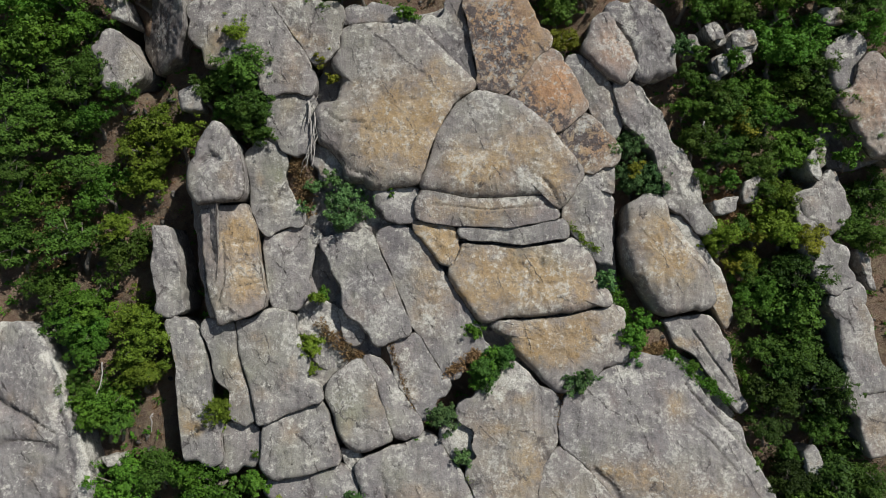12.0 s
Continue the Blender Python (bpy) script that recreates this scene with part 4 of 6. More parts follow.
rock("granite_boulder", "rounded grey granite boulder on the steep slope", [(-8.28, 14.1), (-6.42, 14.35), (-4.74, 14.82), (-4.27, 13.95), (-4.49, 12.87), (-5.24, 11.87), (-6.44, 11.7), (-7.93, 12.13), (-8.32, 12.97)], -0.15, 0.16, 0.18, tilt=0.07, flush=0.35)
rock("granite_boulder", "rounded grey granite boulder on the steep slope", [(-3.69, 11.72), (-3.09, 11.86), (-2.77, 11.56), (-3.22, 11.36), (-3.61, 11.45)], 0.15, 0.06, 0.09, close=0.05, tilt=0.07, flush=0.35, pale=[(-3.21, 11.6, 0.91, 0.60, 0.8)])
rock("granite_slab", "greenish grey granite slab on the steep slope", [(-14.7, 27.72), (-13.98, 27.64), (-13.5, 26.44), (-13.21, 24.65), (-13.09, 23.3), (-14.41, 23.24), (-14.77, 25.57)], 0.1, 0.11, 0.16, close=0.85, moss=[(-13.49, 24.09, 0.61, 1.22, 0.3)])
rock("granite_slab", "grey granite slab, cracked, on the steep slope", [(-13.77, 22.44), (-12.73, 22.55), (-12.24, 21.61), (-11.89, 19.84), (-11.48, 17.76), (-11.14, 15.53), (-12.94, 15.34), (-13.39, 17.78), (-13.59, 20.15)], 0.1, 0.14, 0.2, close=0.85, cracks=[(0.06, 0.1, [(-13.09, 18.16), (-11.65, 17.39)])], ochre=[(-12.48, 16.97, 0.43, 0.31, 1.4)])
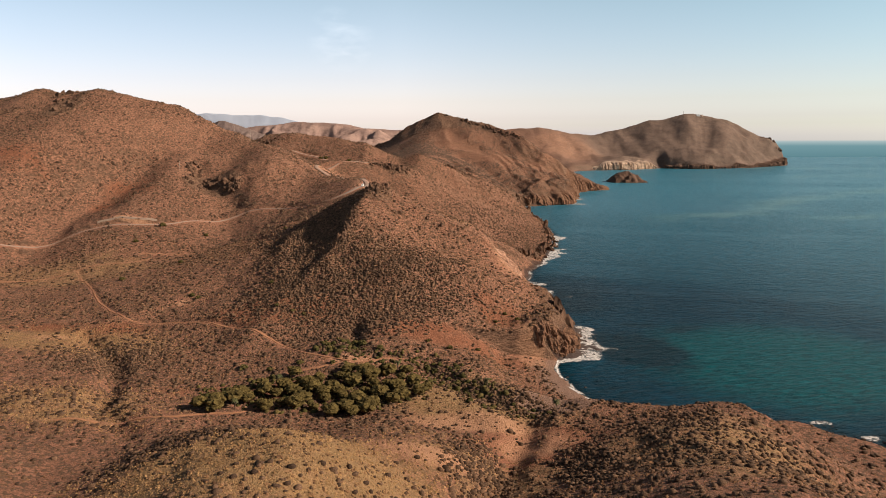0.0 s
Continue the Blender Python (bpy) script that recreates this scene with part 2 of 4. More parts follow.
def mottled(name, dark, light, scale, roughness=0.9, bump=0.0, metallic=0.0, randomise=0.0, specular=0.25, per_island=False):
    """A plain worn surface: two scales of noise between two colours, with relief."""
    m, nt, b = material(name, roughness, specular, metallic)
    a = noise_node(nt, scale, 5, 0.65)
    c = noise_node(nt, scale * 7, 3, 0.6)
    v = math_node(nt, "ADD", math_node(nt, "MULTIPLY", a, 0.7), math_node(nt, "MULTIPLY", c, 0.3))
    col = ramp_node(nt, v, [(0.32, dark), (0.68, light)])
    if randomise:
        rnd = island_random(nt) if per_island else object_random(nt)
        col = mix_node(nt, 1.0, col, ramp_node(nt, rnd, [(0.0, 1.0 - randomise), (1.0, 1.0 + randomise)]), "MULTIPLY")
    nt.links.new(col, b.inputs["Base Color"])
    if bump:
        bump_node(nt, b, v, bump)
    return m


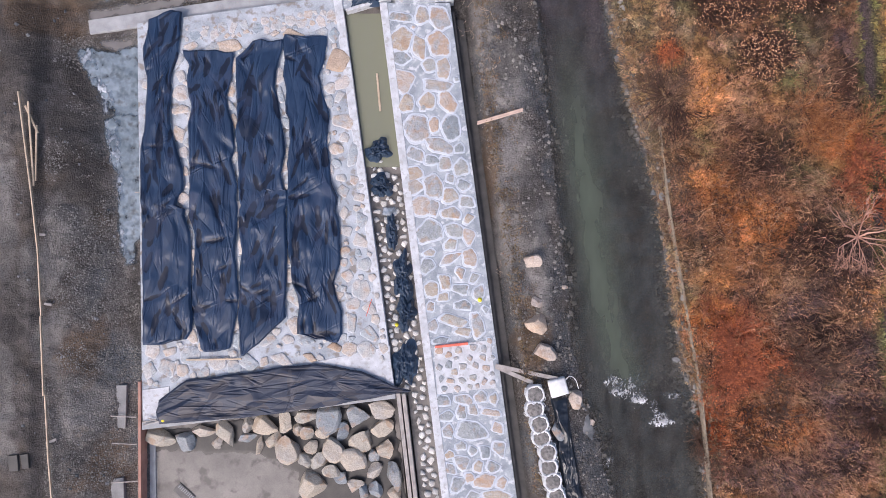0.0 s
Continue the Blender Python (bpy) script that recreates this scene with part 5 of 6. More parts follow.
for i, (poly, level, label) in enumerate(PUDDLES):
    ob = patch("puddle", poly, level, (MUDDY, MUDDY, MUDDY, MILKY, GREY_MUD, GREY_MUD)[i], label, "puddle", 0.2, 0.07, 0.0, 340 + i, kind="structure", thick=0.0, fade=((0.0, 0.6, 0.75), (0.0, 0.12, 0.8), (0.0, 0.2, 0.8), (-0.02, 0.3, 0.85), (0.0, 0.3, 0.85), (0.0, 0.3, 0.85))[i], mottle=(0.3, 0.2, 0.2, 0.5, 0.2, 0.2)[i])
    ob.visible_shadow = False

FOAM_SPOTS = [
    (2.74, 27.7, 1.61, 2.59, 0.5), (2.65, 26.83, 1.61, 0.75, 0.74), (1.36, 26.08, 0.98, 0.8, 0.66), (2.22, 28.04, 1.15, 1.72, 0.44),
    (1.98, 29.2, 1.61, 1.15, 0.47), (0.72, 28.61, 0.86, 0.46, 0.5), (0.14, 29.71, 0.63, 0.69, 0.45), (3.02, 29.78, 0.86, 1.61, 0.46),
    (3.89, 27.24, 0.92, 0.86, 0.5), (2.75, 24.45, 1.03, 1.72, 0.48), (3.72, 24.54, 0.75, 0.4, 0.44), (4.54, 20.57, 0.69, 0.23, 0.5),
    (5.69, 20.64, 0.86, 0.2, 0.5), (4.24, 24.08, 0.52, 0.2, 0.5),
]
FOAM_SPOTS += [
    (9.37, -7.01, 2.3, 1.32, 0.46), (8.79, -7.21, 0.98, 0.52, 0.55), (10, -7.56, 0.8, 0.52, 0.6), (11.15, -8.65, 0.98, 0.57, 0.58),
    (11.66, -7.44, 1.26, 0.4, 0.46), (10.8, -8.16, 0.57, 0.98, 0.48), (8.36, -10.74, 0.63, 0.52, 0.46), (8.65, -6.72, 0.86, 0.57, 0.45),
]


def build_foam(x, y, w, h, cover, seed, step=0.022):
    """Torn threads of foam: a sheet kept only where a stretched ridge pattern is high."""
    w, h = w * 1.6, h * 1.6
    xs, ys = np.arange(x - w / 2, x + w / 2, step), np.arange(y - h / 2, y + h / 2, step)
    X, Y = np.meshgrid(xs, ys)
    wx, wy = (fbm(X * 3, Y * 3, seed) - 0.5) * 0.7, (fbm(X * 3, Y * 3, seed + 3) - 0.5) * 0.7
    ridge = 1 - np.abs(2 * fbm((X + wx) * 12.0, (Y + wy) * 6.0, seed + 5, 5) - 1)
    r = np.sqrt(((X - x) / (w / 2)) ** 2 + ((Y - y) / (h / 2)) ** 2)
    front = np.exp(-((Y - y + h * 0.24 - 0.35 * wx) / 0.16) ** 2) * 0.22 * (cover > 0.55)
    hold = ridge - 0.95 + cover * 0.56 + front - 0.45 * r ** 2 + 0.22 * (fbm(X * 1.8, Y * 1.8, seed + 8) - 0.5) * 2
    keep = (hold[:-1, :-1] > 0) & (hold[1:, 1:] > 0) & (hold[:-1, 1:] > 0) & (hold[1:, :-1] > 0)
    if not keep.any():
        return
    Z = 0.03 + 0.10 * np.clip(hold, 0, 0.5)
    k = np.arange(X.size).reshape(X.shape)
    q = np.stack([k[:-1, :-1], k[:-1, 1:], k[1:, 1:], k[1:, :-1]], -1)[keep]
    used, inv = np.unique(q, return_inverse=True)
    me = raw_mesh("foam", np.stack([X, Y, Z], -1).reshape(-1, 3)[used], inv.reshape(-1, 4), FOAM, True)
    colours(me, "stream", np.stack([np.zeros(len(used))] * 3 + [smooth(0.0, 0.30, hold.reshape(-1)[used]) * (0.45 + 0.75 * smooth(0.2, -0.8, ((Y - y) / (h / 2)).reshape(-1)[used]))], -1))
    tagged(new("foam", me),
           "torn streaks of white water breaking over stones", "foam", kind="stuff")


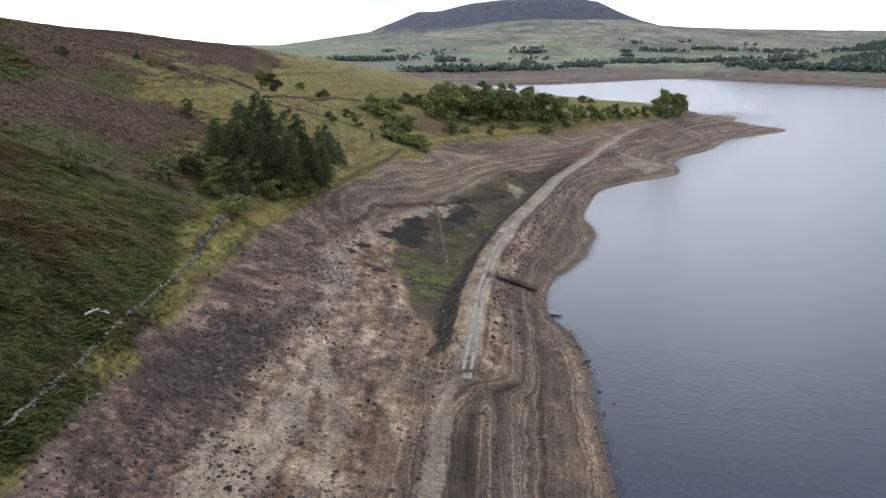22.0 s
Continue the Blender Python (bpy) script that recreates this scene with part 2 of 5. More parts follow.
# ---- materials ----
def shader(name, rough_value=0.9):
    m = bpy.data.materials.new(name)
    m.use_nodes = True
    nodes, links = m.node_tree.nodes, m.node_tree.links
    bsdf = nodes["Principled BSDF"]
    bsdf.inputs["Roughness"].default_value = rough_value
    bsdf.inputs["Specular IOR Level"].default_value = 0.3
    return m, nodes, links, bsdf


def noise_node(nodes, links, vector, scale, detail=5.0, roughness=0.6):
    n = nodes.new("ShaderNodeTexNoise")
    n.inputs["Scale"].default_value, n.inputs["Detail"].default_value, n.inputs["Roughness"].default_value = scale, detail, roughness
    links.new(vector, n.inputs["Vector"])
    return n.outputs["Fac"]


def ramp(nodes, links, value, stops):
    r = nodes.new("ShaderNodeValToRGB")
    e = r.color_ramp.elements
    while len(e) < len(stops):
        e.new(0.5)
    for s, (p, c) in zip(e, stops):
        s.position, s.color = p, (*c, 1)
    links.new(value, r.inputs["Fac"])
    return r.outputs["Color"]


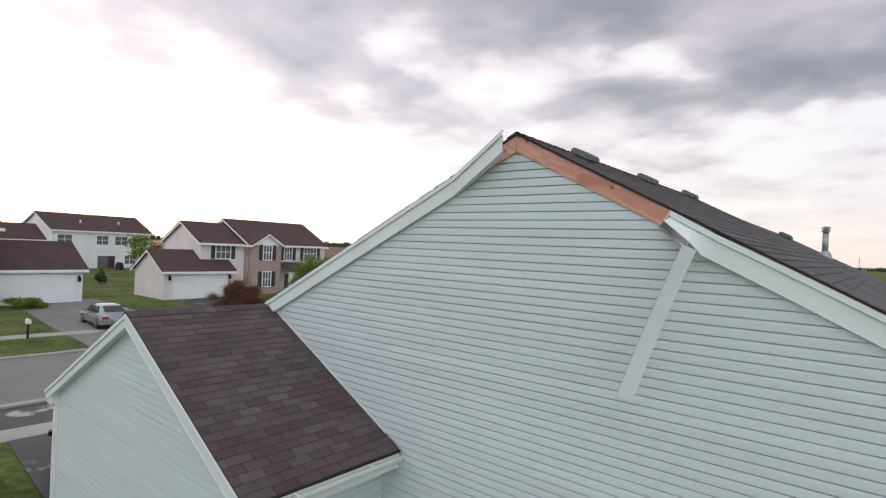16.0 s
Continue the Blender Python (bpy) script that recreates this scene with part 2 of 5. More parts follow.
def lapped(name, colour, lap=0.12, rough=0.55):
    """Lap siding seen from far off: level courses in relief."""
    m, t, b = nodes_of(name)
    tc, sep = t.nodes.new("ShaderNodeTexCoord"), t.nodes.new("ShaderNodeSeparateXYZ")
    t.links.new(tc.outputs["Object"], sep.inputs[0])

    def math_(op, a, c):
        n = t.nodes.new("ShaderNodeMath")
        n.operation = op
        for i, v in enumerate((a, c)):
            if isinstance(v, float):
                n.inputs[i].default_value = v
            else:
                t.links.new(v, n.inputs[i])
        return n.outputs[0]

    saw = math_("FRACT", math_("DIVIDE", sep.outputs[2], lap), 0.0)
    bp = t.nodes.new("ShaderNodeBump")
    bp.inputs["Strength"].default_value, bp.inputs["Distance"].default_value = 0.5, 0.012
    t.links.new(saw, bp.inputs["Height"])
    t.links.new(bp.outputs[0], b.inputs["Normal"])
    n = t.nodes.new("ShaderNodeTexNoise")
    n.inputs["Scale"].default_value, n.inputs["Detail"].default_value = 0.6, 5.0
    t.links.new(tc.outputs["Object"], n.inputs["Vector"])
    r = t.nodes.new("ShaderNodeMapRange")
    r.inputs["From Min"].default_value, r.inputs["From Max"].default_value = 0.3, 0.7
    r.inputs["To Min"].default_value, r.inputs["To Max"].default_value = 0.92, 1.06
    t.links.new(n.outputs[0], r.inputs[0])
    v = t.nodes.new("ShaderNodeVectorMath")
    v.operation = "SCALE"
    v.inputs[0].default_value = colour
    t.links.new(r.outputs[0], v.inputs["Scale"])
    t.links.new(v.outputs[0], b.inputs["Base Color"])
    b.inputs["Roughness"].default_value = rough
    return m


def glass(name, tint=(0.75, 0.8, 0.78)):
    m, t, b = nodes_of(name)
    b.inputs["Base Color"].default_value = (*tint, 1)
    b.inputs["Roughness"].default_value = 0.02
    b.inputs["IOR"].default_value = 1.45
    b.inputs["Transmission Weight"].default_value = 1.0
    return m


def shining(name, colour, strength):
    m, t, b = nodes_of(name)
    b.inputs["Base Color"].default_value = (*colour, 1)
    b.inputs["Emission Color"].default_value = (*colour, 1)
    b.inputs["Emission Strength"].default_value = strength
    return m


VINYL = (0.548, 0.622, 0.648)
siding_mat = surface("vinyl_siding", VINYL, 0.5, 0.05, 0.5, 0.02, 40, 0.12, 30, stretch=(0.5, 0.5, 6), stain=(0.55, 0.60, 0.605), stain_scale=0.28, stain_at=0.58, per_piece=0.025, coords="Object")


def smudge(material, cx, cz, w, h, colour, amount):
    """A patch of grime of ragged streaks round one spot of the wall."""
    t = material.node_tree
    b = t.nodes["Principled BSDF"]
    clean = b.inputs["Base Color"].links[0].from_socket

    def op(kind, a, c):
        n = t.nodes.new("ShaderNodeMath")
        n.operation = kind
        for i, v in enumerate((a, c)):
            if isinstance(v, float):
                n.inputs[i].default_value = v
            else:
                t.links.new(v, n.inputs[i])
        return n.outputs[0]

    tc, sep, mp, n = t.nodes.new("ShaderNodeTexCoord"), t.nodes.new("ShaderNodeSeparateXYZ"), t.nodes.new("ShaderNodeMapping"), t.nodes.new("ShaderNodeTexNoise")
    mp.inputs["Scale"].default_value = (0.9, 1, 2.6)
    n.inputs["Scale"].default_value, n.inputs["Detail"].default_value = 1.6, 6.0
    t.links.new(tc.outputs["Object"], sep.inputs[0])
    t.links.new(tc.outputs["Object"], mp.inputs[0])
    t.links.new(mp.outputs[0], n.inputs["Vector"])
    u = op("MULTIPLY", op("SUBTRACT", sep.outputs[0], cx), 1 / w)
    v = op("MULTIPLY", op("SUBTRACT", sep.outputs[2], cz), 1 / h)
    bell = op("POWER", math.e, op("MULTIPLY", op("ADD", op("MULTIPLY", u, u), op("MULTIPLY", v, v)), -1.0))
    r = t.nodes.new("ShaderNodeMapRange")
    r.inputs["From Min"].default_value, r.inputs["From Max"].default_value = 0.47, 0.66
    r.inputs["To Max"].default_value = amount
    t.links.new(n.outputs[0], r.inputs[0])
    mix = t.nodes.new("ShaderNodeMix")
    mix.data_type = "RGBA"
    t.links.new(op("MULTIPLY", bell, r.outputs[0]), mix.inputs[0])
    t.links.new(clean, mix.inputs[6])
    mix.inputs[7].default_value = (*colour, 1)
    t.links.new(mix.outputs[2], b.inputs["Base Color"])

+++

## Problem requirements
Copy out every line from the records that has the word "script".

## Answer to this exercise
Continue the Blender Python (bpy) script that recreates this scene with part 4 of 6. More parts follow.
Continue the Blender Python (bpy) script that recreates this scene with part 2 of 4. More parts follow.
Continue the Blender Python (bpy) script that recreates this scene with part 5 of 6. More parts follow.
Continue the Blender Python (bpy) script that recreates this scene with part 2 of 5. More parts follow.
Continue the Blender Python (bpy) script that recreates this scene with part 2 of 5. More parts follow.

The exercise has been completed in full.